I'm confused by your "240x10" comment. Do you mean your tap TDS reading is 2400 ppm? Also confused because your inline DI filter uses resin beads anyway.

Even if it is 2400ppm, it still sounds like something is wrong with your RO membrane and you're sending high TDS water through your DI stage, drastically reducing the life of the DI cartridge. If there's a way to get to the water after the RO stage and before the DI stage, test it there and see how much the RO is taking out. Most likely it's not much.
 
What GPD membrane do you use? Water pressure through the ro/di unit do you know it? I ask because you can get better performance out of a ro/di with higher water pressure.

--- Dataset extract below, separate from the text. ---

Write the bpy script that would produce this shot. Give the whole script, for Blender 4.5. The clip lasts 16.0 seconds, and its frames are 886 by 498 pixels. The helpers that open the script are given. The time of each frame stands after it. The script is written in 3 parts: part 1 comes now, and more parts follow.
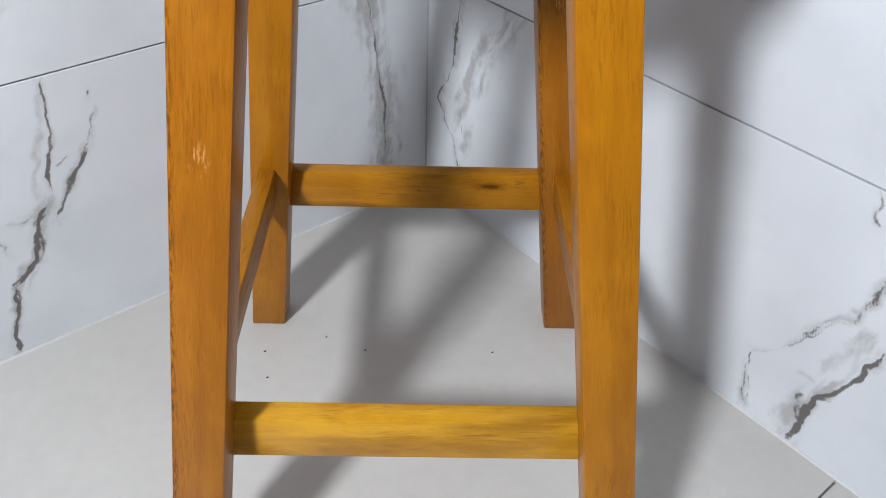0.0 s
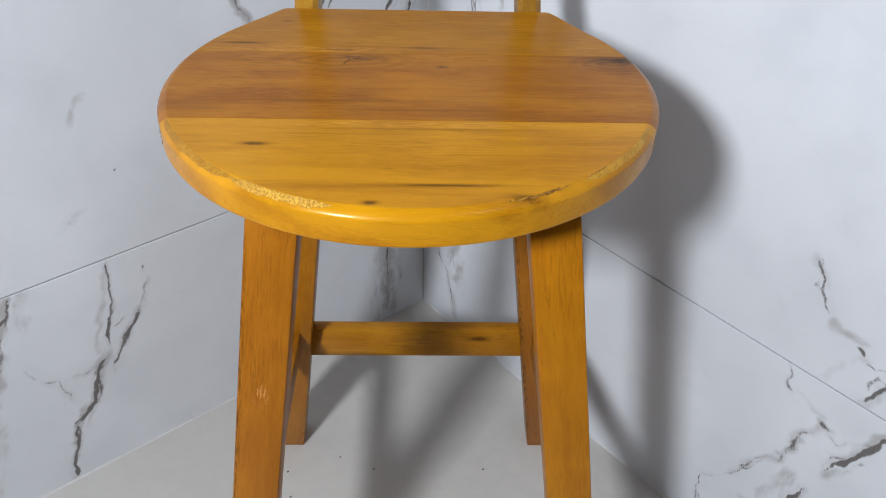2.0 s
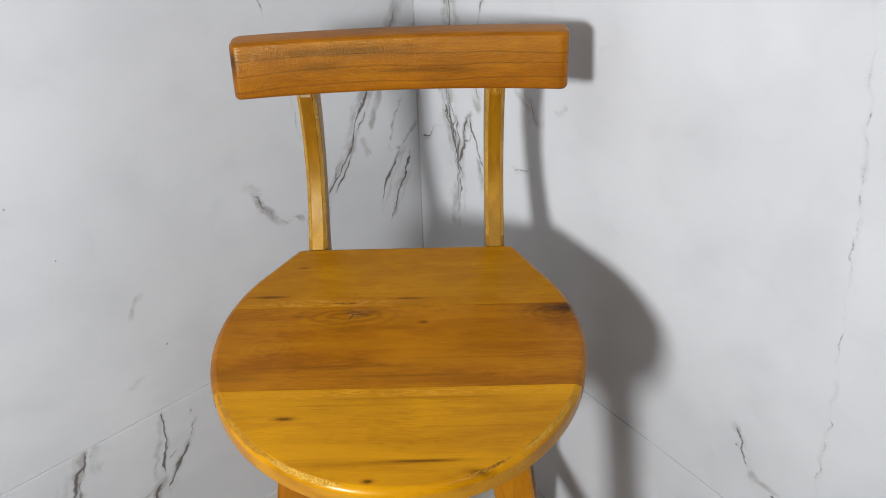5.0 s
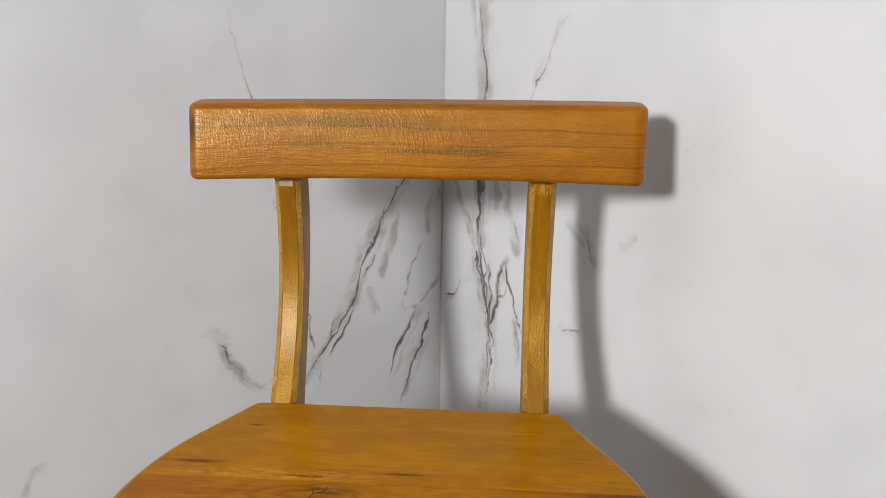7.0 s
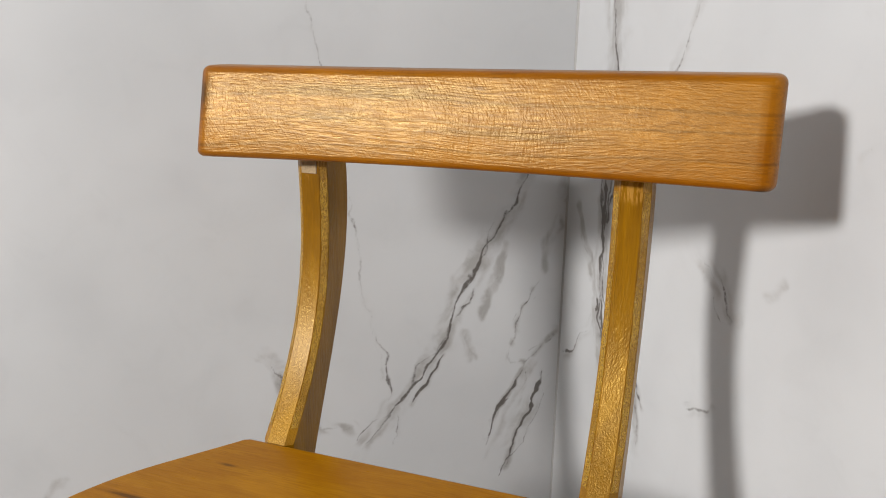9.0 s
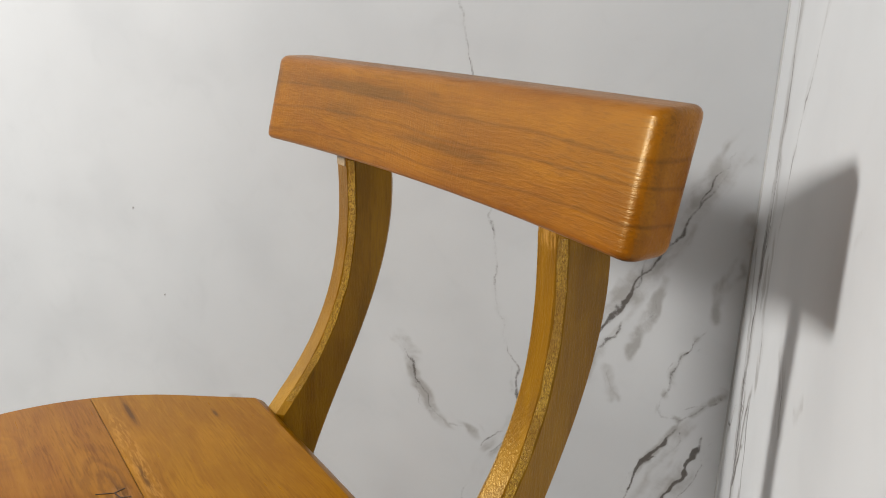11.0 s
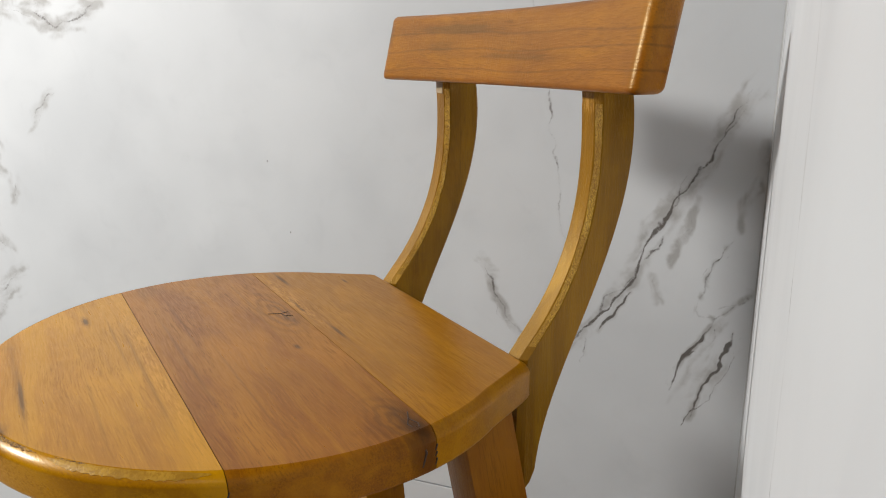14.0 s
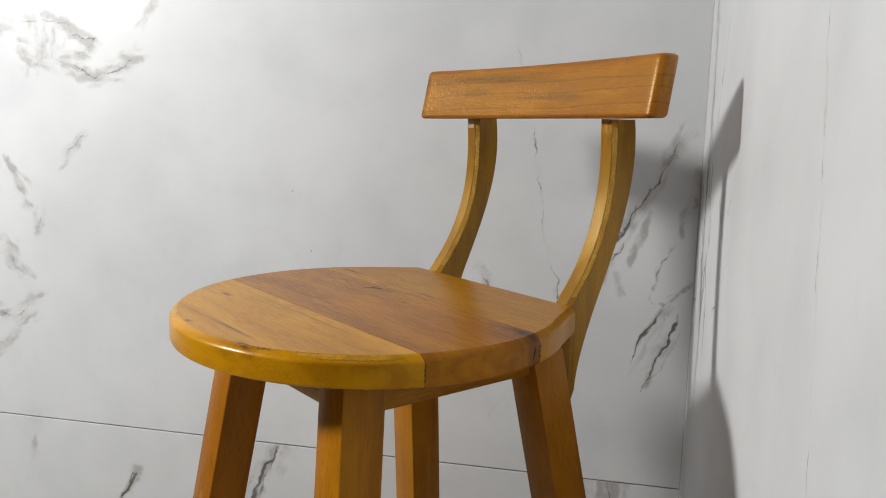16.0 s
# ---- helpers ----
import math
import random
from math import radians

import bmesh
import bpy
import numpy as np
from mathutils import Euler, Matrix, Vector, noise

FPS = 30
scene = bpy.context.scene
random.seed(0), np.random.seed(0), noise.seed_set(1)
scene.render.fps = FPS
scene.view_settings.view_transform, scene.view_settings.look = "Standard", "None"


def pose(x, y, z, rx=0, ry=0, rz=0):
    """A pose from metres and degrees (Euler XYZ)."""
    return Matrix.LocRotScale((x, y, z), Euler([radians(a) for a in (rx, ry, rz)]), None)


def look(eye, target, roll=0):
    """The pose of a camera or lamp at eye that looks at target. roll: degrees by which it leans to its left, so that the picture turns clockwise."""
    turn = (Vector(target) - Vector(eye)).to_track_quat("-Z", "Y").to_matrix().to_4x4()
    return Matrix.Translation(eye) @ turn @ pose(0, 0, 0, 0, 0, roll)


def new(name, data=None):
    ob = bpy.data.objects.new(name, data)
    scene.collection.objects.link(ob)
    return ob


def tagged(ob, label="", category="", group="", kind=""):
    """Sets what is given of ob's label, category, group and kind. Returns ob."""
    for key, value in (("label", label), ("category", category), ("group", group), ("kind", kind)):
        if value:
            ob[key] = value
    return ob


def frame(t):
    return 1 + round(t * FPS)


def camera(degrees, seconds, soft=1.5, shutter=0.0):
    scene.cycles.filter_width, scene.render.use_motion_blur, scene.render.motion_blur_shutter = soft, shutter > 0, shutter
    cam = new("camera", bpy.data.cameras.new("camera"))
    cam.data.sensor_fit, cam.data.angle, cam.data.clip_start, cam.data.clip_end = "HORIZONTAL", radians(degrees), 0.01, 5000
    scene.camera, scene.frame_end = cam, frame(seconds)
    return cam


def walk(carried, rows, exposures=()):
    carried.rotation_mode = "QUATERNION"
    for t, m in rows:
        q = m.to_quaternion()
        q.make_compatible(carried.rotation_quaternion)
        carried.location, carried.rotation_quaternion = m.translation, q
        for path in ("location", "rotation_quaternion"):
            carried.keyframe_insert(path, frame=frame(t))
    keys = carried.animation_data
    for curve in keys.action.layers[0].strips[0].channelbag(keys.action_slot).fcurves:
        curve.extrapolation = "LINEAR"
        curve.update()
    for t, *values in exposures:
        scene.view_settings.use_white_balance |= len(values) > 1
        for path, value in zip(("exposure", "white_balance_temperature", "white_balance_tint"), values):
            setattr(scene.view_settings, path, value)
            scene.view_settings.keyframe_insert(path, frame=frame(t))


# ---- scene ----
cam = camera(57.72, 16.0, soft=1.0)
PATH = [
    (0.0, (-0.6341, -0.7905, 0.6883), (-0.2313, -0.3177, 0.1841), 1.96),
    (0.5, (-0.6396, -0.7850, 0.7477), (-0.2370, -0.3184, 0.2376), 2.12),
    (1.0, (-0.6452, -0.7922, 0.7967), (-0.2400, -0.3167, 0.2970), 1.56),
    (1.5, (-0.6548, -0.7952, 0.8389), (-0.2419, -0.3071, 0.3581), 1.18),
    (2.0, (-0.6671, -0.8179, 0.9019), (-0.2478, -0.3345, 0.4217), 1.64),
    (2.5, (-0.6787, -0.8312, 0.9676), (-0.2653, -0.3596, 0.4709), 1.80),
    (3.0, (-0.6599, -0.8245, 1.0181), (-0.2635, -0.3647, 0.4971), 1.87),
    (3.5, (-0.6179, -0.8127, 1.0817), (-0.2400, -0.3585, 0.5424), 1.20),
    (4.0, (-0.5975, -0.8124, 1.1304), (-0.2289, -0.3576, 0.5852), 0.46),
    (4.5, (-0.6126, -0.8221, 1.1725), (-0.2401, -0.3547, 0.6408), -0.48),
    (5.0, (-0.6468, -0.8493, 1.1980), (-0.2504, -0.3609, 0.7038), -1.26),
    (7.5, (-0.4898, -0.6702, 0.9396), (-0.0577, -0.0464, 0.6865), 1.96),
    (8.0, (-0.4605, -0.6334, 0.9200), (-0.0570, 0.0124, 0.6749), 1.37),
    (8.5, (-0.4588, -0.6390, 0.8912), (-0.0590, 0.0157, 0.6641), 0.70),
    (9.0, (-0.3593, -0.6661, 0.8960), (-0.1036, 0.0601, 0.6788), 0.85),
    (11.5, (-0.0324, -0.6250, 0.9078), (-0.2818, 0.0975, 0.6714), 0.44),
    (12.0, (-0.0094, -0.6044, 0.8986), (-0.2902, 0.1087, 0.6694), -1.57),
    (12.5, (-0.0149, -0.5886, 0.8884), (-0.3292, 0.1136, 0.6692), -2.04),
    (13.0, (-0.0214, -0.6327, 0.8673), (-0.3413, 0.0698, 0.6573), -1.55),
    (13.5, (-0.0100, -0.7514, 0.8671), (-0.3203, -0.0437, 0.6600), -0.84),
    (14.0, (-0.0094, -0.8230, 0.8453), (-0.2943, -0.1023, 0.6465), 0.29),
    (14.5, (-0.0094, -0.9141, 0.8374), (-0.2537, -0.1753, 0.6517), 1.13),
    (15.0, (-0.0095, -0.9965, 0.8360), (-0.2292, -0.2463, 0.6660), 0.75),
    (15.5, (-0.0495, -1.0244, 0.8047), (-0.2540, -0.2652, 0.6573), 0.81),
    (16.0, (-0.1015, -1.0845, 0.8117), (-0.2709, -0.3131, 0.6847), 1.21),
]
EXPOSURES = [(0.0, 0.32, 5650, 10), (1.5, 0.03, 5600, 10), (3.5, -0.08, 6050, 10), (5.0, -0.18, 6050, 10), (7.5, -0.20, 6400, 12),
             (9.0, -0.21, 6450, 11), (11.5, -0.18, 6450, 9), (16.0, -0.34, 6350, 9)]
walk(cam, [(t, look(eye, target, roll)) for t, eye, target, roll in PATH],
     exposures=EXPOSURES)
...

I run dual DI's and it helps lower TDS and phosphates.
I agree with Steve on his post and a vertical Di housing is the way to go, the water goes up through the cartridge getting better use of the resin.

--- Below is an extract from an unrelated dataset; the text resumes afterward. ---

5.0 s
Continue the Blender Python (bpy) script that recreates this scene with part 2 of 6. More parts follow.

I got a booster pump and I went from changing out my resin every 2 months to getting almost a year out of it. My start TDS is not as high as yours. My buddy had a TDS of over 700 and after he got a booster he gets better life from the resin also.
 
Ok guys I do have a booster pump, my membrane is for 75gl. I just tested my water and here are the results:
Plain tap is: 1720
from holding tanks 220
from DI 62
right from the Membrane 208
So should I just change out the membrane which is only 1yr old and get a vertical DI instead or what. I know I have not had any problems with my tank since I have gone from a 29gl to a 50 to a 90gl. The 90 has been set up for about 1 1/2 months now
My Parm are:
PO4 =0
NO2 = 0
NH4 = 0
Ca = 390
Alk = 10.6
Temp = 78.6 to 79.3
Sal = 1.027 useing a refactor.

Corals are doing great and so are the fish
 
I wouldn't doubt 1720 from Arizona. Most of that is pretty nasty stuff. (Sorry... no offense. I'm just from the land of very nice water in WA state! But people here still buy bottled water to drink. Go figure.)
 
It's only 300 or so in the Philly area, and we have crappy water IMO/IME. Some people online have <100 TDS from the tap. If Arizona water is that high, I would not drink the tap water.!

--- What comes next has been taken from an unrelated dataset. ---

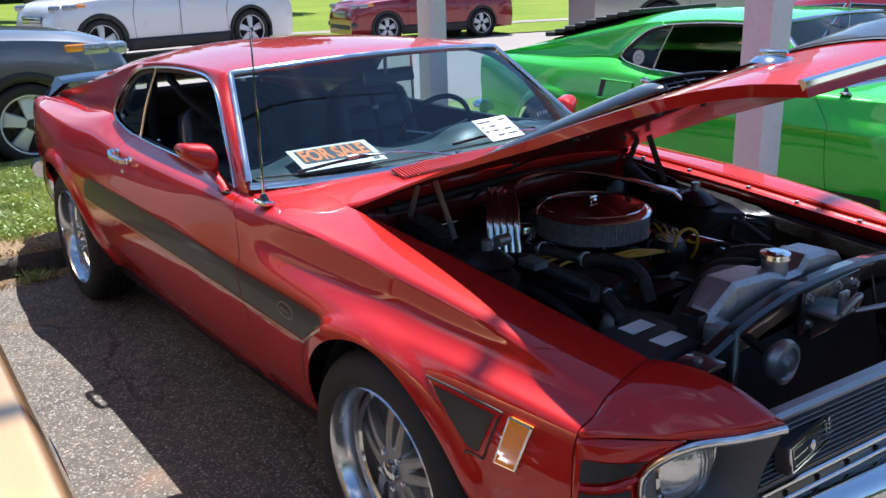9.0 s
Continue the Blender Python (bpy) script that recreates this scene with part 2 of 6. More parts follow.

If your TDS really is that high, I think two RO membranes would be best(you may need two or more DI units as well). I've seen units using multiple RO membranes in the past. Otherwise you are going to blow through DI resin. Generally, the purpose of adding a DI to an RO unit is to get TDS down to 0. The DI is used to soak up what little is left that the RO will not.
 
Kurt, no offense taken, we are with a private water company and it is well water on top of that, the water company says there is nothing wrong with their water and it is safe to drink just from the tap (yea). I never thought about running two membranes, so I guess I will go searching the great wide web for another membrane and and a vertical DI unit. Thanks guys for the info.